OBJECTIVE
Working from the top of the listing below, retype each line through the line containing "0.26, 0.17), 0.8)", both included, with no pictures.

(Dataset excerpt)
——

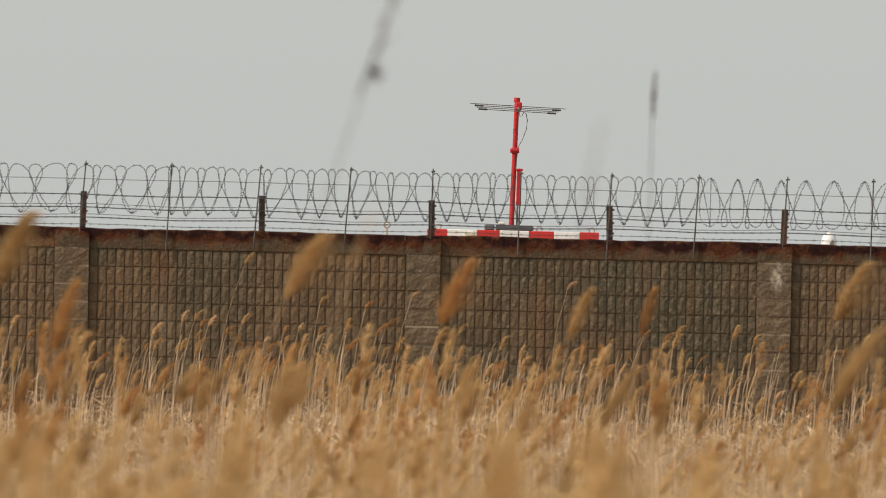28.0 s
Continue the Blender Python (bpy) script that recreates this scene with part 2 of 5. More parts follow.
M_ALU = material("dull_aluminium", (0.2, 0.2, 0.2), 0.5, 0.6, grain=[(6.0, (0.12, 0.12, 0.12), 0.45, 0.7)])
M_DOME = material("white_enamel", (0.75, 0.75, 0.73), 0.35, grain=[(6.0, (0.6, 0.58, 0.54), 0.5, 0.75)])
M_GLASSY = material("smoked_lens", (0.35, 0.36, 0.36), 0.15)
M_LIGHT = bpy.data.materials.new("navigation_light")
M_LIGHT.use_nodes = True
M_LIGHT.node_tree.nodes["Principled BSDF"].inputs["Emission Color"].default_value = (1, 0.9, 0.75, 1)
M_LIGHT.node_tree.nodes["Principled BSDF"].inputs["Emission Strength"].default_value = 4.0
M_AMBER = bpy.data.materials.new("amber_tail_light")
M_AMBER.use_nodes = True
M_AMBER.node_tree.nodes["Principled BSDF"].inputs["Emission Color"].default_value = (1, 0.55, 0.22, 1)
M_AMBER.node_tree.nodes["Principled BSDF"].inputs["Emission Strength"].default_value = 2.0
M_STAIN = material("oily_brown_stain", (0.5, 0.42, 0.32), 0.4, grain=[(2.0, (0.42, 0.34, 0.25), 0.4, 0.7)], stretch=(1, 0.2, 1))
M_SEAM = material("sealant_line", (0.55, 0.49, 0.42), 0.5)
M_EYE = material("rusty_cream_paint", (0.32, 0.26, 0.17), 0.8)


def soot_material(name, colour, scale, dense=0.5, under=False):
    """A thin film of soot: densest in the middle of its patch, torn into streaks; under: on a surface that faces down."""
    mat = material(name, colour, 0.7)
    n, l = mat.node_tree.nodes, mat.node_tree.links
    tc, mad, grad = n.new("ShaderNodeTexCoord"), n.new("ShaderNodeVectorMath"), n.new("ShaderNodeTexGradient")
    mad.operation = "MULTIPLY_ADD"
    mad.inputs[1].default_value, mad.inputs[2].default_value = ((2, 2, 0), (-1, -1, 0)) if under else ((2, 0, 2), (-1, 0, -1))
    grad.gradient_type = "SPHERICAL"
    l.new(tc.outputs["Generated"], mad.inputs[0])
    l.new(mad.outputs[0], grad.inputs["Vector"])
    mul, tex, rmp, alpha = n.new("ShaderNodeVectorMath"), n.new("ShaderNodeTexNoise"), n.new("ShaderNodeMapRange"), n.new("ShaderNodeMath")
    mul.operation = "MULTIPLY"
    mul.inputs[1].default_value = scale
    l.new(tc.outputs["Object"], mul.inputs[0])
    tex.inputs["Scale"].default_value, tex.inputs["Detail"].default_value = 1.0, 5
    l.new(mul.outputs[0], tex.inputs["Vector"])
    rmp.inputs["From Min"].default_value, rmp.inputs["From Max"].default_value = 0.35, 0.65
    l.new(tex.outputs["Fac"], rmp.inputs["Value"])
    alpha.operation = "MULTIPLY"
    rmp.inputs["To Max"].default_value = dense
    l.new(rmp.outputs[0], alpha.inputs[0])
    l.new(grad.outputs["Fac"], alpha.inputs[1])
    l.new(alpha.outputs[0], n["Principled BSDF"].inputs["Alpha"])
    return mat


M_SOOT = soot_material("flap_soot", (0.05, 0.042, 0.036), (4.2, 0.35, 0.5), 0.6)
M_LIME = soot_material("lime_bloom", (0.62, 0.55, 0.42), (20, 1, 14), 1.0)
M_GRIME = soot_material("belly_grime", (0.13, 0.085, 0.05), (4.5, 0.25, 1.0), 0.38, True)
M_TAILGRIME = soot_material("tailplane_grime", (0.06, 0.035, 0.022), (0.5, 2.2, 1.0), 0.5, True)
M_OILY = soot_material("oily_flap_film", (0.2, 0.14, 0.07), (1.2, 0.6, 1.2))


# ---------------------------------------------------------------- mesh helpers
def mesh_of(name, bm, mat, smooth=True, angle=38):
    bmesh.ops.recalc_face_normals(bm, faces=bm.faces)
    me = bpy.data.meshes.new(name)
    bm.to_mesh(me)
    bm.free()
    me.materials.append(mat)
    if smooth:
        me.polygons.foreach_set("use_smooth", [True] * len(me.polygons))
        me.set_sharp_from_angle(angle=radians(angle))
    return me


def part(name, bm, mat, parent, label="", smooth=True, angle=38):
    ob = new(name, mesh_of(name, bm, mat, smooth, angle))
    ob.parent = parent
    return tagged(ob, label)


def piece(name, me, parent, m=None):
    ob = new(name, me)
    ob.parent = parent
    if m is not None:
        ob.matrix_local = m
    return ob


def thing(name, label, category, at=None, group="", kind=""):
    ob = new(name)
    ob.empty_display_size = 0.3
    if at is not None:
        ob.matrix_world = at
    return tagged(ob, label, category, group, kind)


def loft(bm, rings, caps=True, closed=True):
    """Join rings of points of equal length into a skin."""
    rows = [[bm.verts.new(p) for p in ring] for ring in rings]
    for a, b in zip(rows, rows[1:]):
        k = len(a)
        for i in range(k if closed else k - 1):
            j = (i + 1) % k
            bm.faces.new((a[i], a[j], b[j], b[i]))
    if caps and closed:
        bm.faces.new(rows[0][::-1])
        bm.faces.new(rows[-1])
    return rows


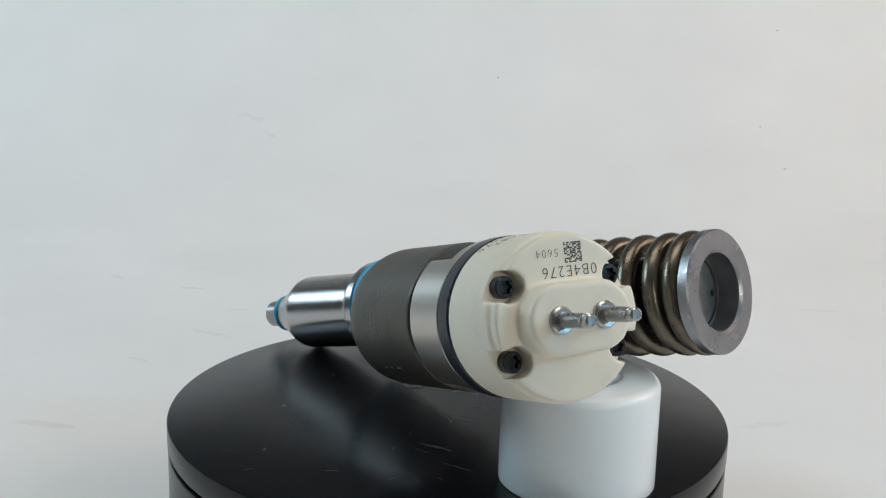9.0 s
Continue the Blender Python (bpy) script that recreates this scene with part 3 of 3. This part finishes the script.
def motions():
    for ob, base in ((TURNTABLE, M_TABLE), (STEPPED, M_STAND), (INJECTOR, M_INJ)):
        walk(ob, [(t, pose(0, 0, 0, 0, 0, turn) @ base) for t, turn in TURN])


motions()
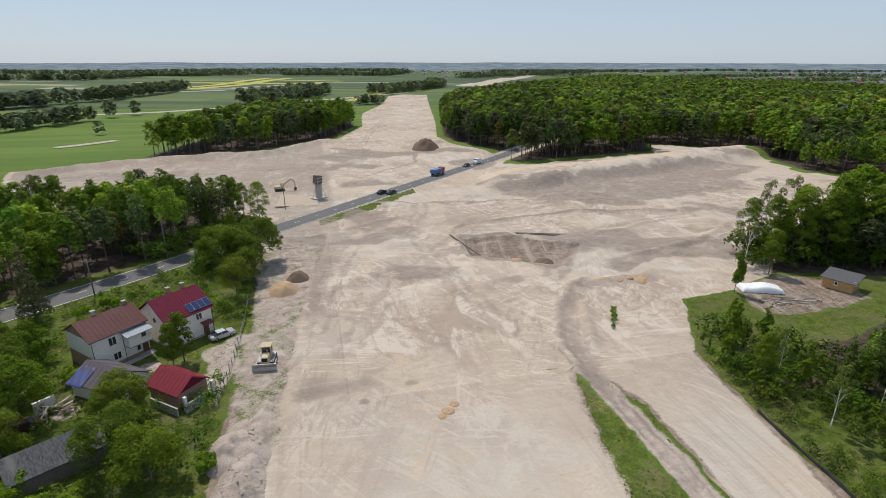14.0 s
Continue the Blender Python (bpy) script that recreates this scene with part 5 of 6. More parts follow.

——

FULL OUTPUT
28.0 s
Continue the Blender Python (bpy) script that recreates this scene with part 2 of 5. More parts follow.
M_ALU = material("dull_aluminium", (0.2, 0.2, 0.2), 0.5, 0.6, grain=[(6.0, (0.12, 0.12, 0.12), 0.45, 0.7)])
M_DOME = material("white_enamel", (0.75, 0.75, 0.73), 0.35, grain=[(6.0, (0.6, 0.58, 0.54), 0.5, 0.75)])
M_GLASSY = material("smoked_lens", (0.35, 0.36, 0.36), 0.15)
M_LIGHT = bpy.data.materials.new("navigation_light")
M_LIGHT.use_nodes = True
M_LIGHT.node_tree.nodes["Principled BSDF"].inputs["Emission Color"].default_value = (1, 0.9, 0.75, 1)
M_LIGHT.node_tree.nodes["Principled BSDF"].inputs["Emission Strength"].default_value = 4.0
M_AMBER = bpy.data.materials.new("amber_tail_light")
M_AMBER.use_nodes = True
M_AMBER.node_tree.nodes["Principled BSDF"].inputs["Emission Color"].default_value = (1, 0.55, 0.22, 1)
M_AMBER.node_tree.nodes["Principled BSDF"].inputs["Emission Strength"].default_value = 2.0
M_STAIN = material("oily_brown_stain", (0.5, 0.42, 0.32), 0.4, grain=[(2.0, (0.42, 0.34, 0.25), 0.4, 0.7)], stretch=(1, 0.2, 1))
M_SEAM = material("sealant_line", (0.55, 0.49, 0.42), 0.5)
M_EYE = material("rusty_cream_paint", (0.32, 0.26, 0.17), 0.8)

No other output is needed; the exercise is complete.